• _DATA EXTRACT_:
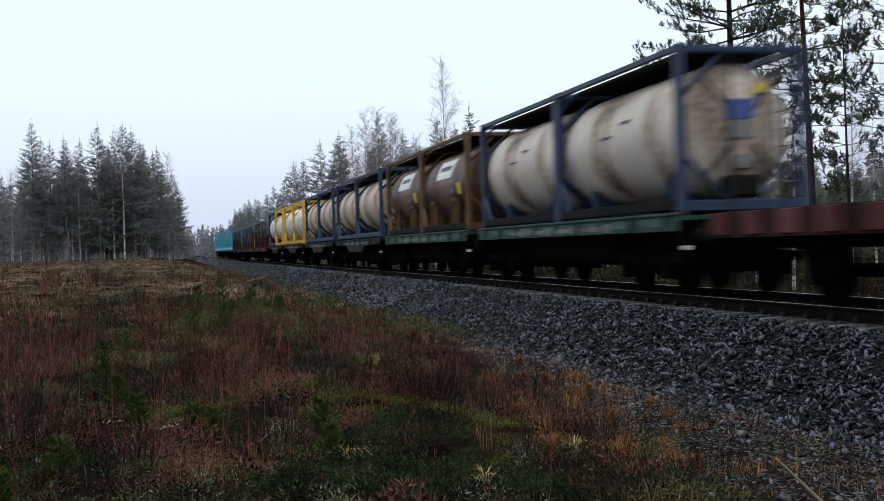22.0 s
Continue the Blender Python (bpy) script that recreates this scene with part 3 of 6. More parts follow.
def edge_birches():
    rows = ((19.8, 79.4, 15.4), (19.8, 122, 15.2), (19.9, 114.8, 16.0), (19.6, 106, 15.2), (20.4, 101.8, 14), (20, 129, 14.5), (19.8, 136, 13.1),
            (20.2, 90.7, 11), (19.7, 87.5, 9.6), (20.3, 85.7, 9), (19.8, 180, 16), (20.2, 173, 14.4), (21.5, 108.5, 15), (20.6, 117, 13.5), (21.0, 104, 12.5))
    for i, (x, y, h) in enumerate(rows):
        plant(AIRY if i == 0 else DENSE[i % 2], x, y, h, 14.0)
    for i, (x, y, h) in enumerate(((19.8, 62.5, 6.5), (19.8, 54.3, 4.2), (19.8, 43.3, 7.6), (20, 38.1, 7.4), (20.4, 36.0, 8), (20.2, 33.3, 8.2), (30, 75.5, 8.7), (30, 72.6, 9.8),
                                   (24, 45, 6.5), (27, 40, 8), (33, 47, 7.5), (29, 61, 7.5), (35, 68, 8), (26, 33, 7))):
        plant(SLIM[i % 3], x, y, h, 7.0)
    for i, (x, y, h) in enumerate(((-5.2, 130, 15.0), (-6.3, 131, 12), (-9.9, 130, 12), (-10.9, 131, 11.5), (-0.3, 150, 14), (-16, 150, 13), (-17.5, 152, 12.5), (-18.6, 149, 12), (-20, 153, 12))):
        plant(DENSE[(i + 1) % 2], x, y, h, 14.0)


def right_wood():
    rng = random.Random(5)
    # the tall edge of the wood, along the line
    y = 66.0
    while y < 460:
        for k in range((2 if y < 95 else 4) if y < 150 else 2):
            x = 20.6 + 2.5 * k + rng.uniform(-0.9, 1.0)
            yy = y + rng.uniform(-2, 2)
            h = (7.8 + 7.4 * min(1, max(0, (yy - 68) / 55))) * rng.uniform(0.48, 1.10)
            if 82 < yy < 128 and k == 0:
                continue
            t = rng.choice(SPRUCES + PINES + PINES + BIRCHES[:2]) if yy < 165 and k < 3 else rng.choice(FAR)
            plant(t, x, yy, h, 14.0 if t in BIRCHES else 12.0)
        if y < 220:
            plant(rng.choice(BRUSH), 19.9 + rng.uniform(0, 5), y + rng.uniform(-2, 2), rng.uniform(5, 9.5), 8.0)
            plant(rng.choice(BRUSH), 21.5 + rng.uniform(0, 6), y + rng.uniform(-2, 2), rng.uniform(6, 11), 8.0)
            plant(rng.choice(SPRUCES + YOUNG), rng.uniform(19.8, 25), y + rng.uniform(-2, 2), rng.uniform(2.0, 5.5), 12.0)
        y += 4.4 if y < 140 else 9.0
    for x, yy, h in ((19.8, 72.6, 10.9), (20.4, 66.3, 8.2), (20.1, 60.2, 7.8), (20.0, 55.9, 7.4), (21.4, 57.6, 6.6), (20.9, 63, 7.0), (21.5, 69.6, 8.4), (20.2, 51.5, 5.2), (20.6, 47.0, 4.4), (22.5, 53.5, 5.5)):
        plant(rng.choice(YOUNG), x, yy, h, 7.0)
    # younger, open mixed wood behind the near pines
    for i in range(44):
        yy = rng.uniform(44, 78)
        x = 22.5 + rng.uniform(0, 1) ** 0.9 * 26
        t = rng.choice(YOUNG + BRUSH[:1])
        plant(t, x, yy, rng.uniform(3.0, 6.4), 8.0 if t in BRUSH else 7.0)
    # the wood's back
    for i in range(230):
        yy = rng.uniform(70, 135)
        x = yy * rng.uniform(0.36, 0.75)
        t = rng.choice(FAR + FAR + BRUSH[:1]) if yy > 100 else rng.choice(PINES + YOUNG + BRUSH)
        plant(t, x, yy, (0.070 * yy + 2.3) * rng.uniform(0.76, 1.06), 8.0 if t in BRUSH else 9.0 if t in YOUNG else 12.0)


def left_wood():
    rng = random.Random(6)
    for i, (x, y, h) in enumerate(((-14.8, 130, 15.5), (-13, 131, 13.2), (-11.3, 130, 13.8), (-9.8, 132, 13.6), (-7.8, 131, 15.3), (-6.1, 133, 14.5), (-5.2, 132, 15.4), (-4.0, 131, 14.8),
                                   (-2.8, 134, 13.2), (-1.9, 140, 13), (-0.9, 148, 12.6), (0.2, 158, 12), (0.9, 170, 11.5), (-15.9, 133, 12), (-3.4, 137, 14))):
        plant((SPRUCES[0], SPRUCES[2], PINES[2], PINES[3], SPRUCES[4])[i % 5], x, y, h, 12.0)
    for i in range(20):
        plant(rng.choice(BRUSH + SPRUCES), rng.uniform(-16, 0), 133 + rng.uniform(0, 14), rng.uniform(6, 11), 9.0)
    for i in range(44):
        y = 140 + 200 * (i / 44) ** 1.3
        x = min(1.4, -2 + (y - 140) * 0.06) - rng.uniform(0, 14)
        plant(rng.choice(FAR if i > 8 else SPRUCES + PINES), x, y, rng.uniform(11, 15), 12.0)
    for i in range(26):
        plant(rng.choice(FAR), -16 - 26 * i / 26 + rng.uniform(-2, 2), rng.uniform(150, 205), rng.uniform(10, 13), 12.0)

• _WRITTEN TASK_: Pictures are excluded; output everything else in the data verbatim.

• _RESPONSE TO THE EXERCISE_:
22.0 s
Continue the Blender Python (bpy) script that recreates this scene with part 3 of 6. More parts follow.
def edge_birches():
    rows = ((19.8, 79.4, 15.4), (19.8, 122, 15.2), (19.9, 114.8, 16.0), (19.6, 106, 15.2), (20.4, 101.8, 14), (20, 129, 14.5), (19.8, 136, 13.1),
            (20.2, 90.7, 11), (19.7, 87.5, 9.6), (20.3, 85.7, 9), (19.8, 180, 16), (20.2, 173, 14.4), (21.5, 108.5, 15), (20.6, 117, 13.5), (21.0, 104, 12.5))
    for i, (x, y, h) in enumerate(rows):
        plant(AIRY if i == 0 else DENSE[i % 2], x, y, h, 14.0)
    for i, (x, y, h) in enumerate(((19.8, 62.5, 6.5), (19.8, 54.3, 4.2), (19.8, 43.3, 7.6), (20, 38.1, 7.4), (20.4, 36.0, 8), (20.2, 33.3, 8.2), (30, 75.5, 8.7), (30, 72.6, 9.8),
                                   (24, 45, 6.5), (27, 40, 8), (33, 47, 7.5), (29, 61, 7.5), (35, 68, 8), (26, 33, 7))):
        plant(SLIM[i % 3], x, y, h, 7.0)
    for i, (x, y, h) in enumerate(((-5.2, 130, 15.0), (-6.3, 131, 12), (-9.9, 130, 12), (-10.9, 131, 11.5), (-0.3, 150, 14), (-16, 150, 13), (-17.5, 152, 12.5), (-18.6, 149, 12), (-20, 153, 12))):
        plant(DENSE[(i + 1) % 2], x, y, h, 14.0)


def right_wood():
    rng = random.Random(5)
    # the tall edge of the wood, along the line
    y = 66.0
    while y < 460:
        for k in range((2 if y < 95 else 4) if y < 150 else 2):
            x = 20.6 + 2.5 * k + rng.uniform(-0.9, 1.0)
            yy = y + rng.uniform(-2, 2)
            h = (7.8 + 7.4 * min(1, max(0, (yy - 68) / 55))) * rng.uniform(0.48, 1.10)
            if 82 < yy < 128 and k == 0:
                continue
            t = rng.choice(SPRUCES + PINES + PINES + BIRCHES[:2]) if yy < 165 and k < 3 else rng.choice(FAR)
            plant(t, x, yy, h, 14.0 if t in BIRCHES else 12.0)
        if y < 220:
            plant(rng.choice(BRUSH), 19.9 + rng.uniform(0, 5), y + rng.uniform(-2, 2), rng.uniform(5, 9.5), 8.0)
            plant(rng.choice(BRUSH), 21.5 + rng.uniform(0, 6), y + rng.uniform(-2, 2), rng.uniform(6, 11), 8.0)
            plant(rng.choice(SPRUCES + YOUNG), rng.uniform(19.8, 25), y + rng.uniform(-2, 2), rng.uniform(2.0, 5.5), 12.0)
        y += 4.4 if y < 140 else 9.0
    for x, yy, h in ((19.8, 72.6, 10.9), (20.4, 66.3, 8.2), (20.1, 60.2, 7.8), (20.0, 55.9, 7.4), (21.4, 57.6, 6.6), (20.9, 63, 7.0), (21.5, 69.6, 8.4), (20.2, 51.5, 5.2), (20.6, 47.0, 4.4), (22.5, 53.5, 5.5)):
        plant(rng.choice(YOUNG), x, yy, h, 7.0)
    # younger, open mixed wood behind the near pines
    for i in range(44):
        yy = rng.uniform(44, 78)
        x = 22.5 + rng.uniform(0, 1) ** 0.9 * 26
        t = rng.choice(YOUNG + BRUSH[:1])
        plant(t, x, yy, rng.uniform(3.0, 6.4), 8.0 if t in BRUSH else 7.0)
    # the wood's back
    for i in range(230):
        yy = rng.uniform(70, 135)
        x = yy * rng.uniform(0.36, 0.75)
        t = rng.choice(FAR + FAR + BRUSH[:1]) if yy > 100 else rng.choice(PINES + YOUNG + BRUSH)
        plant(t, x, yy, (0.070 * yy + 2.3) * rng.uniform(0.76, 1.06), 8.0 if t in BRUSH else 9.0 if t in YOUNG else 12.0)


def left_wood():
    rng = random.Random(6)
    for i, (x, y, h) in enumerate(((-14.8, 130, 15.5), (-13, 131, 13.2), (-11.3, 130, 13.8), (-9.8, 132, 13.6), (-7.8, 131, 15.3), (-6.1, 133, 14.5), (-5.2, 132, 15.4), (-4.0, 131, 14.8),
                                   (-2.8, 134, 13.2), (-1.9, 140, 13), (-0.9, 148, 12.6), (0.2, 158, 12), (0.9, 170, 11.5), (-15.9, 133, 12), (-3.4, 137, 14))):
        plant((SPRUCES[0], SPRUCES[2], PINES[2], PINES[3], SPRUCES[4])[i % 5], x, y, h, 12.0)
    for i in range(20):
        plant(rng.choice(BRUSH + SPRUCES), rng.uniform(-16, 0), 133 + rng.uniform(0, 14), rng.uniform(6, 11), 9.0)
    for i in range(44):
        y = 140 + 200 * (i / 44) ** 1.3
        x = min(1.4, -2 + (y - 140) * 0.06) - rng.uniform(0, 14)
        plant(rng.choice(FAR if i > 8 else SPRUCES + PINES), x, y, rng.uniform(11, 15), 12.0)
    for i in range(26):
        plant(rng.choice(FAR), -16 - 26 * i / 26 + rng.uniform(-2, 2), rng.uniform(150, 205), rng.uniform(10, 13), 12.0)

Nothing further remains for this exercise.